━━ Extracted entries
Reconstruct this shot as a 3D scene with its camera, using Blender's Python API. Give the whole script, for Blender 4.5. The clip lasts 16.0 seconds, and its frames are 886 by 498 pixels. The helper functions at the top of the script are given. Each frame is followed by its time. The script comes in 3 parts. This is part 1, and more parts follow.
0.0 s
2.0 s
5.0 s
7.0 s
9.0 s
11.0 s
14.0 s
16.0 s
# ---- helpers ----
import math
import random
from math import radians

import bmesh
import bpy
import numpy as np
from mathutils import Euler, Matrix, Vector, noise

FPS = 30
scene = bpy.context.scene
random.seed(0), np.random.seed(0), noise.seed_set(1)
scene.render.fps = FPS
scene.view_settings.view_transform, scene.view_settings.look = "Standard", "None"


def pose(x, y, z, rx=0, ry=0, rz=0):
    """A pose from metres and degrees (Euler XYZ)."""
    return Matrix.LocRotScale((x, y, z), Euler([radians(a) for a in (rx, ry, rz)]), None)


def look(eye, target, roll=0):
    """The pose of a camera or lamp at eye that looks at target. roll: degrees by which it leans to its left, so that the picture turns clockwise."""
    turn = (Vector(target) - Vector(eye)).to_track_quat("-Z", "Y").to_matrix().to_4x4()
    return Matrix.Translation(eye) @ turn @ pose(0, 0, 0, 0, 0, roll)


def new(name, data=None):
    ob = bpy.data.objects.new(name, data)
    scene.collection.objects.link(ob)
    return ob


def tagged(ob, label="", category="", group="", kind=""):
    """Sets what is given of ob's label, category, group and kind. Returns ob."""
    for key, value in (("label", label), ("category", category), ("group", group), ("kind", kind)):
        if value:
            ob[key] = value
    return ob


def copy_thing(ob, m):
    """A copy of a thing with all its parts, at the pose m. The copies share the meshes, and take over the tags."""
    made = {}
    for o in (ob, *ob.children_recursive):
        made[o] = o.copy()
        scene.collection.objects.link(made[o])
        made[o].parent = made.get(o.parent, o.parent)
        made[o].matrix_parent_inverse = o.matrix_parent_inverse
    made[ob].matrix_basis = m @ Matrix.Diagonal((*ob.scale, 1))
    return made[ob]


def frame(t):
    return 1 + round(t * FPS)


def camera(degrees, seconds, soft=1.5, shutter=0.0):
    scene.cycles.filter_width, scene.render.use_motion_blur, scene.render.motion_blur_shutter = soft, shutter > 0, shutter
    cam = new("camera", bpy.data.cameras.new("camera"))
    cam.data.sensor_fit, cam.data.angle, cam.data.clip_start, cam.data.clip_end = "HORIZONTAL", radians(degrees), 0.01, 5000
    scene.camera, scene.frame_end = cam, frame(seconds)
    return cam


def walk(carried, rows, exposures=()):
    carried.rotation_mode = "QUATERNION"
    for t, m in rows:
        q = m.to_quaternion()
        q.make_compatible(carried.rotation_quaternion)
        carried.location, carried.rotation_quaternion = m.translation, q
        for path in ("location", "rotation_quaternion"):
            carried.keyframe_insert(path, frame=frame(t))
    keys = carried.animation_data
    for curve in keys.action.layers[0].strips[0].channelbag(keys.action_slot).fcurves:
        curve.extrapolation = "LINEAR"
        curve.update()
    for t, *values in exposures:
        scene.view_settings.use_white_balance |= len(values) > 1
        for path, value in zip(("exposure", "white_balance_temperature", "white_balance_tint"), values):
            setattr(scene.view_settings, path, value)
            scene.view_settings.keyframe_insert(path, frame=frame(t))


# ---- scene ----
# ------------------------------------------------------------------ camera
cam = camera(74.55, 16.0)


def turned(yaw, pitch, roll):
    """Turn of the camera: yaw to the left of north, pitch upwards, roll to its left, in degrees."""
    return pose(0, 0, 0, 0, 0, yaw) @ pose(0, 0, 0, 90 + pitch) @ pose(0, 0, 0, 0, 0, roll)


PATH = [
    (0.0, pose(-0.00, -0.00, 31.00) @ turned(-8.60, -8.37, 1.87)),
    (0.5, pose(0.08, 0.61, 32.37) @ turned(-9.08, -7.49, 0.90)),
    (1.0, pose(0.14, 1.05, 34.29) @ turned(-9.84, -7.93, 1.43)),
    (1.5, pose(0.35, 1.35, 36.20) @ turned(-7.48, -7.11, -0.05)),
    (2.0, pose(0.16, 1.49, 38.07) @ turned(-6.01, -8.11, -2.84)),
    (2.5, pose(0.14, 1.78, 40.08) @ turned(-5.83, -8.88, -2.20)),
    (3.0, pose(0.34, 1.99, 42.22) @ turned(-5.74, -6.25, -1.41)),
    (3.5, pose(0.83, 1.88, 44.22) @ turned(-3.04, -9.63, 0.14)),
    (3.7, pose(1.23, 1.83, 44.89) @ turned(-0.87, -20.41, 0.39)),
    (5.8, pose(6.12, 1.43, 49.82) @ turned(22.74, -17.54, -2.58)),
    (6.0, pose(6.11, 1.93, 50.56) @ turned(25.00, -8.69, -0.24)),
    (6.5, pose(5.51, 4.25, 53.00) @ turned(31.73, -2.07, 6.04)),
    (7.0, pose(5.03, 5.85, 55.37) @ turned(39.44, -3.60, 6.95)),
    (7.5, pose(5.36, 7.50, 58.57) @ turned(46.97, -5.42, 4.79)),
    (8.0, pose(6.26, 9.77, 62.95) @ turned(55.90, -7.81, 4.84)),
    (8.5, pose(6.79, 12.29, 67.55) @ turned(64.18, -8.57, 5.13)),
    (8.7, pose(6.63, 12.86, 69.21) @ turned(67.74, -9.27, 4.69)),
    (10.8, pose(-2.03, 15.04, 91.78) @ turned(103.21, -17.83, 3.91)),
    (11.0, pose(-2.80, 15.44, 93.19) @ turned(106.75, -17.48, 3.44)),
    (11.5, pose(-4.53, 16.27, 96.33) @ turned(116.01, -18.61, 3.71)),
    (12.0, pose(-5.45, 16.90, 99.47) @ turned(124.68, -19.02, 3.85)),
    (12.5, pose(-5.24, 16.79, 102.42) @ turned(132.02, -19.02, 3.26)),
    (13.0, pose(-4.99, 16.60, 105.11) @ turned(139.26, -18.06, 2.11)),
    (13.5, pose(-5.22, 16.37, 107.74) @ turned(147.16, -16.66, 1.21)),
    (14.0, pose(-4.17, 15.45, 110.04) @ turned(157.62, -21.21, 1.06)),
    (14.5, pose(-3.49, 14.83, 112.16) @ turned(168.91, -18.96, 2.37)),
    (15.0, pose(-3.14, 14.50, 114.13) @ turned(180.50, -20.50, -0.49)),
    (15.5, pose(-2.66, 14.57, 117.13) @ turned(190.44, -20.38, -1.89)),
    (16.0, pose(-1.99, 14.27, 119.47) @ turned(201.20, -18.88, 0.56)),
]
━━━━
━━ Extracted entries
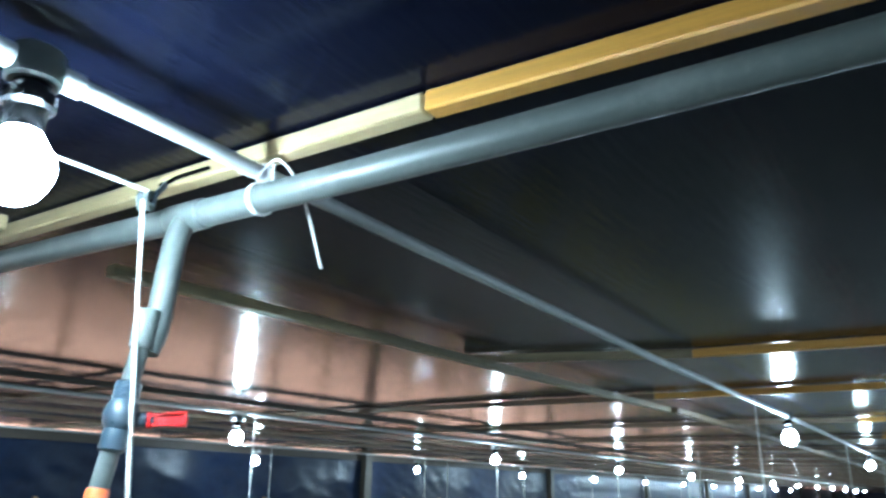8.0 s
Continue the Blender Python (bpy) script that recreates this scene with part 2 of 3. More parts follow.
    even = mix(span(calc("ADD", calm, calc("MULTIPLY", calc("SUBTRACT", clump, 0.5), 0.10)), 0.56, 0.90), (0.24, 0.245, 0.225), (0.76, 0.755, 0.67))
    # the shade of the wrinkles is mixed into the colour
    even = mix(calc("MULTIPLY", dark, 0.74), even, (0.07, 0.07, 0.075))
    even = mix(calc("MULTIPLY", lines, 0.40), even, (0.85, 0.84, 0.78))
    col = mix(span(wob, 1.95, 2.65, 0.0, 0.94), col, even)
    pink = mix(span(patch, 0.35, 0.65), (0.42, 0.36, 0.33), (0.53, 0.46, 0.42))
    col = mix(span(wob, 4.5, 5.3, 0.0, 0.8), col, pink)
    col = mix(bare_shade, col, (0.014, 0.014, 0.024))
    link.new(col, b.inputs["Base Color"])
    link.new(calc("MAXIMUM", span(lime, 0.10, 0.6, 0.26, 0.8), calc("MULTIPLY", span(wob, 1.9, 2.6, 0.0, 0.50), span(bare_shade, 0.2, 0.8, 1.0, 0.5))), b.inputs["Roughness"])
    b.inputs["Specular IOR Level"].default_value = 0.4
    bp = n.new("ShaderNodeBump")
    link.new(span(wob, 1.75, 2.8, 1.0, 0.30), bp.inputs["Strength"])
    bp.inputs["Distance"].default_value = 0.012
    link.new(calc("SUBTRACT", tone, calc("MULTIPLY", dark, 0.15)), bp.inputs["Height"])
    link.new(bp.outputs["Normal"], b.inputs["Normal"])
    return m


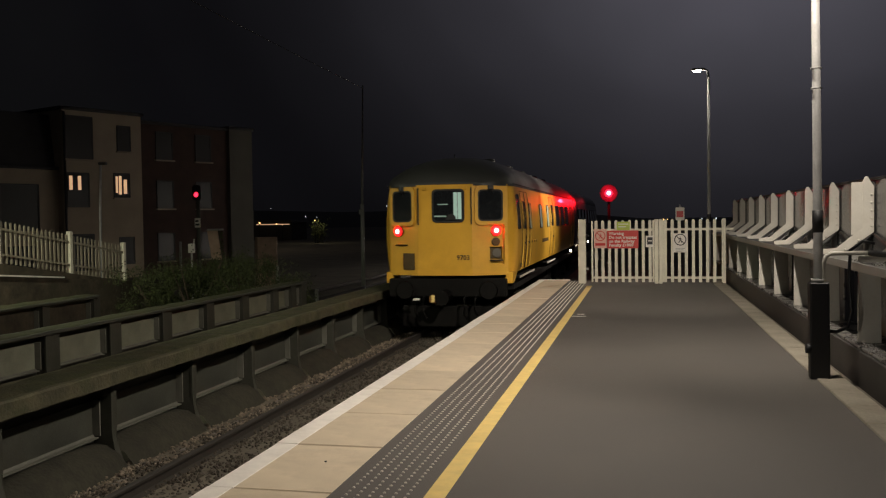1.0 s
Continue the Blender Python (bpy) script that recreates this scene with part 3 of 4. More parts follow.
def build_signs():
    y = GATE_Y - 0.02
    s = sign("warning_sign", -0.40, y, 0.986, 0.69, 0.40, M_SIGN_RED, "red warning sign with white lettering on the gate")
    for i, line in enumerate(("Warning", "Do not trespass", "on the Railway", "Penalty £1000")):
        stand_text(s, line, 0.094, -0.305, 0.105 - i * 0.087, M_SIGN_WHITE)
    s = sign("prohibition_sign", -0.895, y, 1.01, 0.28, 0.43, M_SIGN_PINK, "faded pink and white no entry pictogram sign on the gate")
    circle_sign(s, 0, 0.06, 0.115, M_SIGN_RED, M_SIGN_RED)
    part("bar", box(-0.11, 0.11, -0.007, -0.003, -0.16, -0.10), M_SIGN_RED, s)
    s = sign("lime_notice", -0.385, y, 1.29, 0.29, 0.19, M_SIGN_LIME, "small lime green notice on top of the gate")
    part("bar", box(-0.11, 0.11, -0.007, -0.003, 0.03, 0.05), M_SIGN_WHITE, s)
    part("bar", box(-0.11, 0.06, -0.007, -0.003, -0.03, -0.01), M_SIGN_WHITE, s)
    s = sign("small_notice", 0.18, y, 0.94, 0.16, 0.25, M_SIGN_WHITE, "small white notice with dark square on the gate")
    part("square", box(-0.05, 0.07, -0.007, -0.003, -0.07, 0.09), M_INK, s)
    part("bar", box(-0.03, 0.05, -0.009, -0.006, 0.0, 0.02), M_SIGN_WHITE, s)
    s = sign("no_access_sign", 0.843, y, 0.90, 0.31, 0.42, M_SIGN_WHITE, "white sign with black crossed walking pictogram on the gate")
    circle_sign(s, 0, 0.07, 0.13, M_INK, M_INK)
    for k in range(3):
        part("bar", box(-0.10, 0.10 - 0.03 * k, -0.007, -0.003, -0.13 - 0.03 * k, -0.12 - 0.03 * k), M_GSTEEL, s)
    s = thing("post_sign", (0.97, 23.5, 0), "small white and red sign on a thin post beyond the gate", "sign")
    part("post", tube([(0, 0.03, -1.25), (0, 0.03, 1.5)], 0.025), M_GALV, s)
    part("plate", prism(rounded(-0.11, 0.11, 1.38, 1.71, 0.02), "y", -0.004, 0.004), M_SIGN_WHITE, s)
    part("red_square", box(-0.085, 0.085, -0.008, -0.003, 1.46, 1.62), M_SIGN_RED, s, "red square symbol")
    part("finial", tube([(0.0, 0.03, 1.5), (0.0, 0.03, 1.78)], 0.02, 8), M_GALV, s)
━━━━
## What is asked
Copy every line of the entries above in which "left" occurs.

## Correct response
    """The pose of a camera or lamp at eye that looks at target. roll: degrees by which it leans to its left, so that the picture turns clockwise."""
    """Turn of the camera: yaw to the left of north, pitch upwards, roll to its left, in degrees."""